Directive => Track down each line that has the word "given" and copy it.

──────── Raw records ────────

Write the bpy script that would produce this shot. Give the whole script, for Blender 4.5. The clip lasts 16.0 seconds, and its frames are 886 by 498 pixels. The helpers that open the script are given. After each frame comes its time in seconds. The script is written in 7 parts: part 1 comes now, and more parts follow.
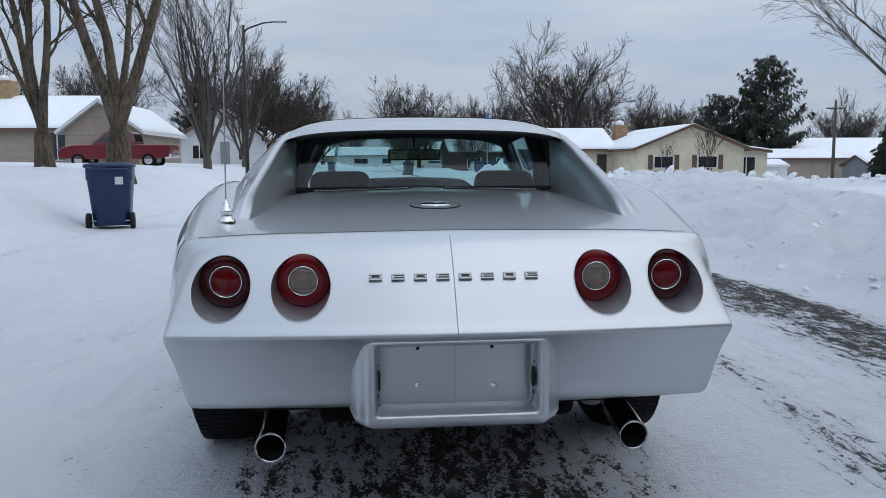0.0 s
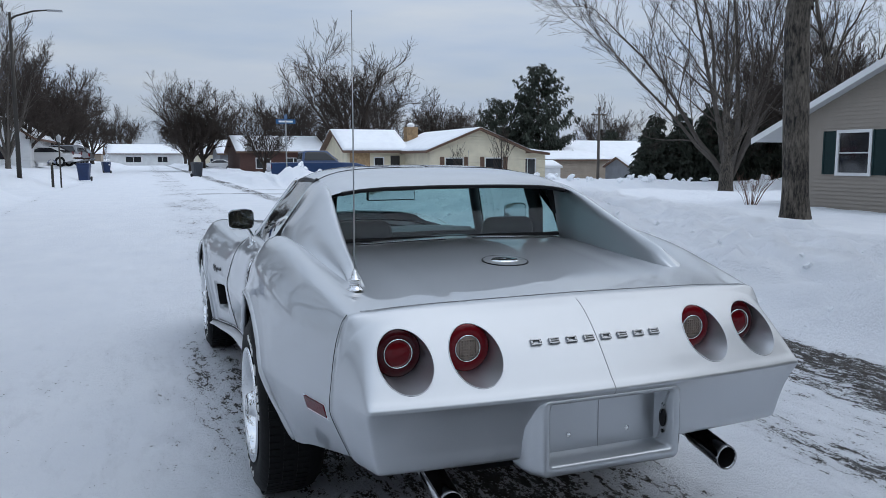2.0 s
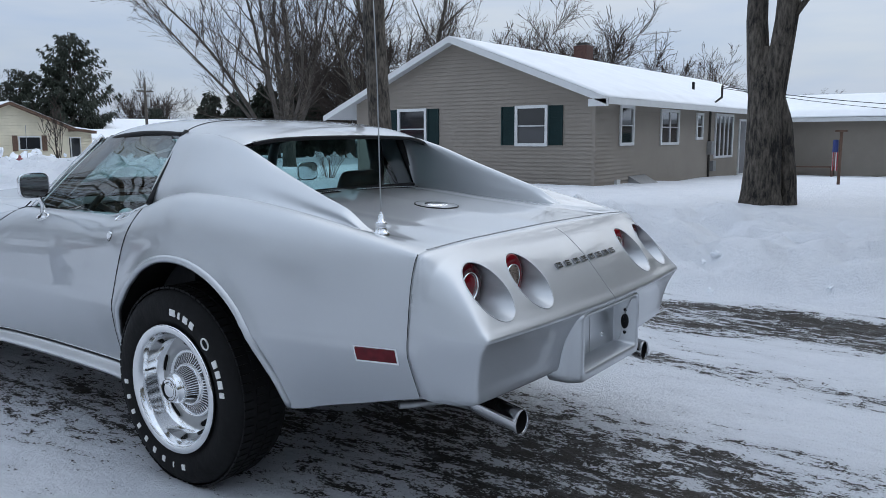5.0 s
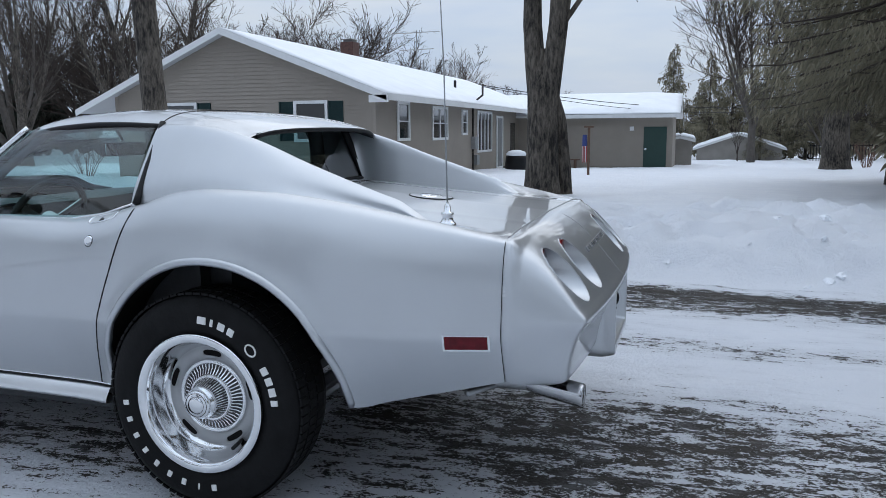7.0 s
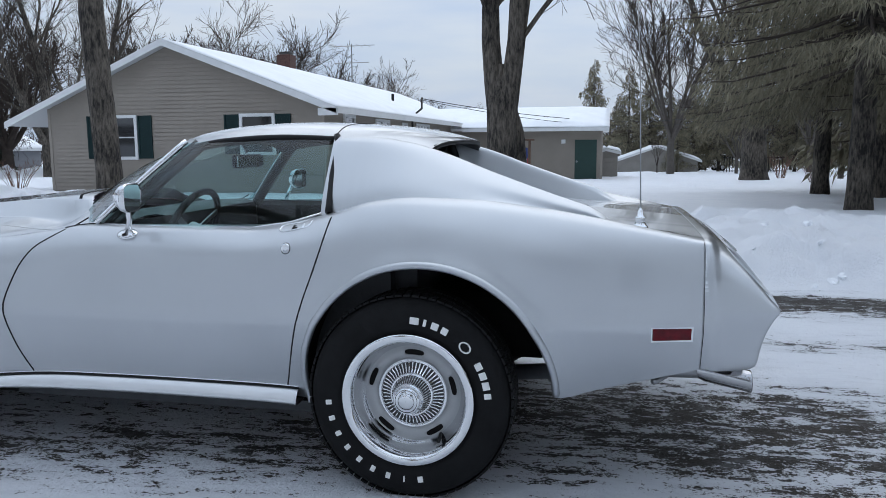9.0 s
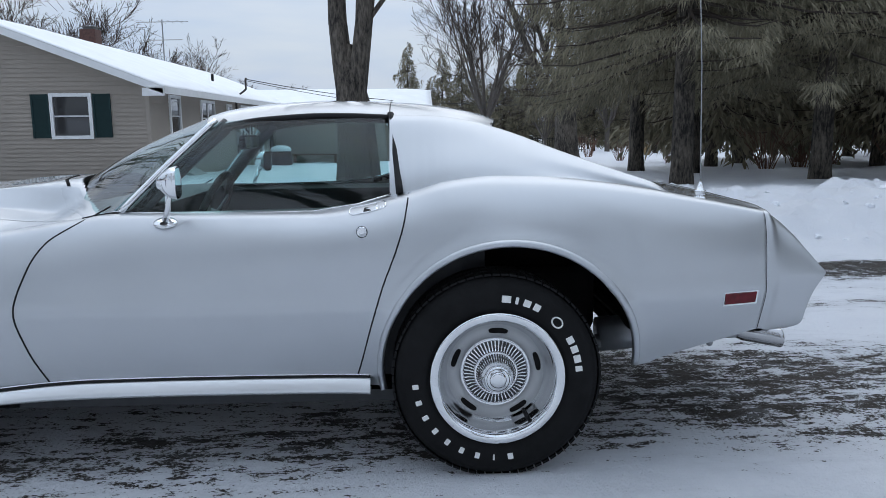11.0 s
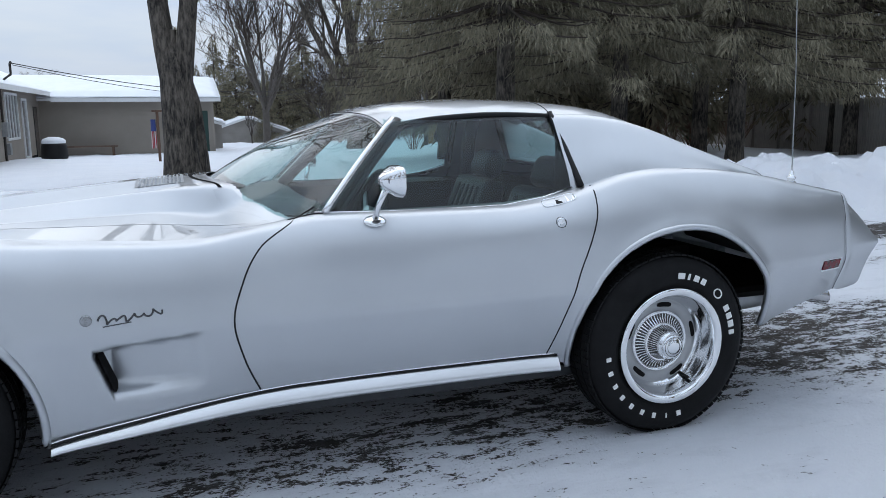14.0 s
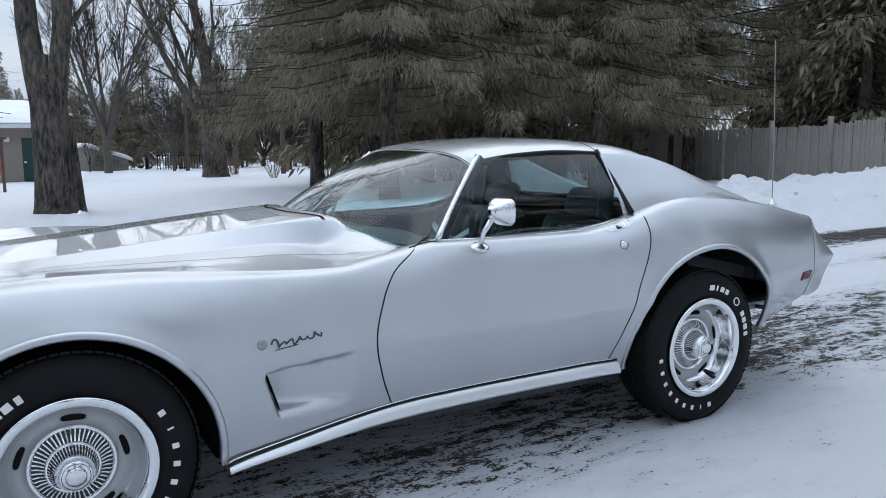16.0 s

────────
──────── Raw records ────────

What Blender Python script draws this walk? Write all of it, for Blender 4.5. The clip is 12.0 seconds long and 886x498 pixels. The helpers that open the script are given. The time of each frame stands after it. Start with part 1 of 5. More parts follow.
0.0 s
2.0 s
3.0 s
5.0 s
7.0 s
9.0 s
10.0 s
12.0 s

────────

Output for this exercise =>
Write the bpy script that would produce this shot. Give the whole script, for Blender 4.5. The clip lasts 16.0 seconds, and its frames are 886 by 498 pixels. The helpers that open the script are given. After each frame comes its time in seconds. The script is written in 7 parts: part 1 comes now, and more parts follow.
What Blender Python script draws this walk? Write all of it, for Blender 4.5. The clip is 12.0 seconds long and 886x498 pixels. The helpers that open the script are given. The time of each frame stands after it. Start with part 1 of 5. More parts follow.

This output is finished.